By Archibald Preuschat
COLOGNE, Germany--Mobile phone services are an important driver of growth for traditional cable network operators, Michael Fries, chief executive of Liberty Global, said in an interview Tuesday.
Mr. Fries indicated Liberty Global, controlled by U.S. media mogul John Malone, has little appetite to acquire mobile assets following a recent deal in Belgium for mobile-network operator Base.
His remarks follow recent comments from Vodafone Ltd., the world's second-biggest mobile firm, that it was in talks with Liberty Global on an asset swap. Mr. Fries declined to discuss the issue.

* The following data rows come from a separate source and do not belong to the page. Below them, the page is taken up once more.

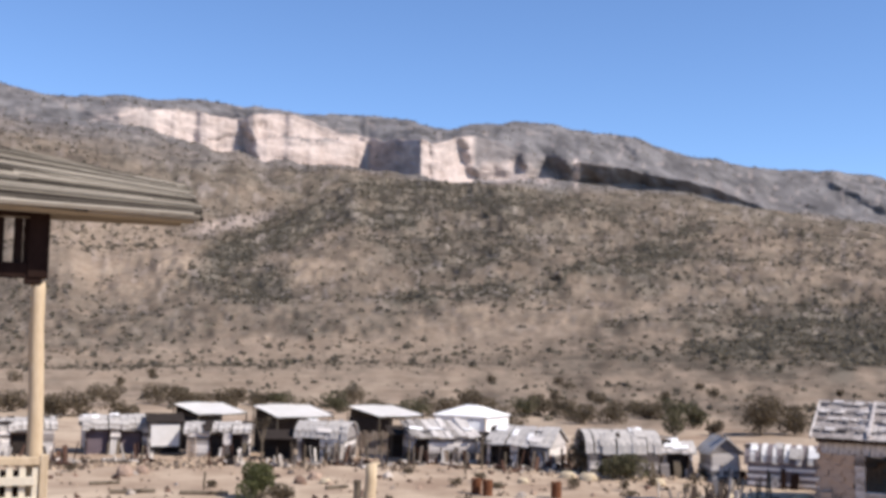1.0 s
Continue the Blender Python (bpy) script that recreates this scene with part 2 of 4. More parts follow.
CLIFF_TOP = table("""-180:4 -80:4 -62:5.0 -57.3:4.9 -54:4.3 -51:3.0 -49.5:2.4 -47:1.7 -44.2:2.4 -43.4:3.0 -40:2.7 -35:3.6 -33:4.95 -31.5:5.3 -29.8:5.35 -28.6:4.9 -26:4.8
 -21:5.6 -16:6.45 -12.8:7.2 -10.4:8 -6:8.7 -2.6:9 0.3:10 2.5:9.85 5.6:9.75 9.3:10.67 11.7:10.67 15.5:10.8 17.6:10.65 20:10.2 25:10.4 40:9 180:4""")
FOOTHILL = table("""-180:1.5 -80:1.3 -62:1.4 -59:1.6 -57:1.85 -55:2.05 -49.5:2.1 -47:1.75 -45:1.45 -42.7:2 -38.5:2.38 -34.6:2.84 -31:3.44 -27.6:4.2 -23.7:4.5 -20:5.1 -14:5.8
 -10:6.4 -3:7.4 2.5:7.75 6.4:7.9 8:6.9 10.2:5.55 13.9:4 16.5:2.7 18.5:1.6 25:1 40:1.5 180:1.5""")
HILL_FOOT = table("-180:0.3 -62:0.35 -50:0.2 -44:0.2 -35:0.45 -27:0.5 -20:0.9 -11:1.0 0:0.8 10:0.4 20:0.3 40:0.3 180:0.3")
FAR_CLIFF = table("""-180:1400 -80:1000 -62:900 -48.6:930 -47.6:1500 -46.4:4000 -35:3500 -20:2700 0:2150 25:2000 40:1900 180:1400""")
FAR_FOOTHILL = table("-180:800 -62:620 -50:700 -45:950 -30:1150 -10:1300 5:1380 9:1150 13:900 20:650 40:700 180:800")
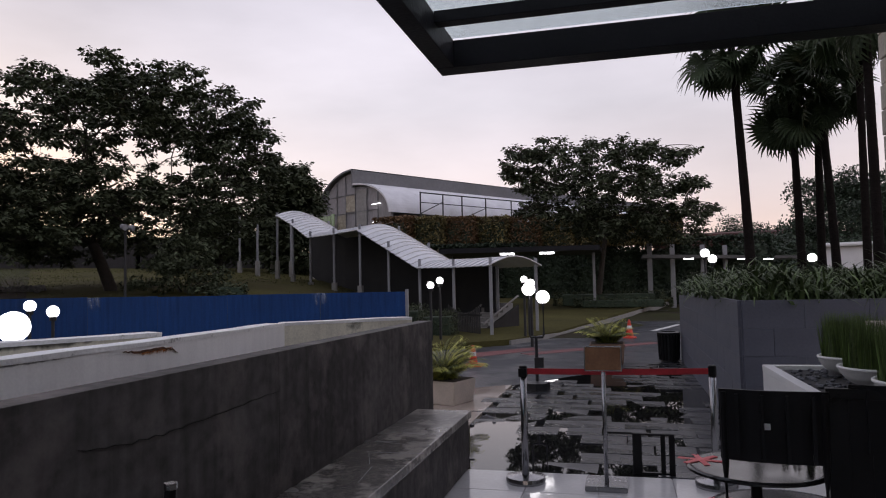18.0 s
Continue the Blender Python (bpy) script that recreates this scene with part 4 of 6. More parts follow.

Offering bundled packages with TV, fixed-line telephony, Internet and mobile services--so called quad-play services -- "is an important piece of the puzzle," Mr. Fries said. Mobile services in particular are "an interesting growth driver," he said, adding Liberty Global needs to add mobile services because competing telecom firms also offer quad-play-products.
"We see in the U.K. and Belgium that customers become more sticky," or have greater allegiance to a service provider, he said. Acquiring customers is expensive for cable companies and retaining them is increasingly important.
While Liberty Global is a large player in the U.K., it "likely won't buy a mobile operator" there, he said. "We are a cable company and owning mobile assets would change our economics, our profile," he said.
In Belgium, however, Liberty Global recently acquired Base from Dutch carrier KPN. "In Belgium, especially in Flanders, we've been big enough and Base was small enough to absorb them easily," Mr. Fries said.
In most other markets it is more efficient to rent mobile capacity than to buy an operator, he said.
Mr. Fries said Liberty Global isn't vulnerable as a takeover target. "We are absolutely not vulnerable, in terms of becoming a target against our own will," he said. "We have great organic growth. There are no deals we need to do to be successful."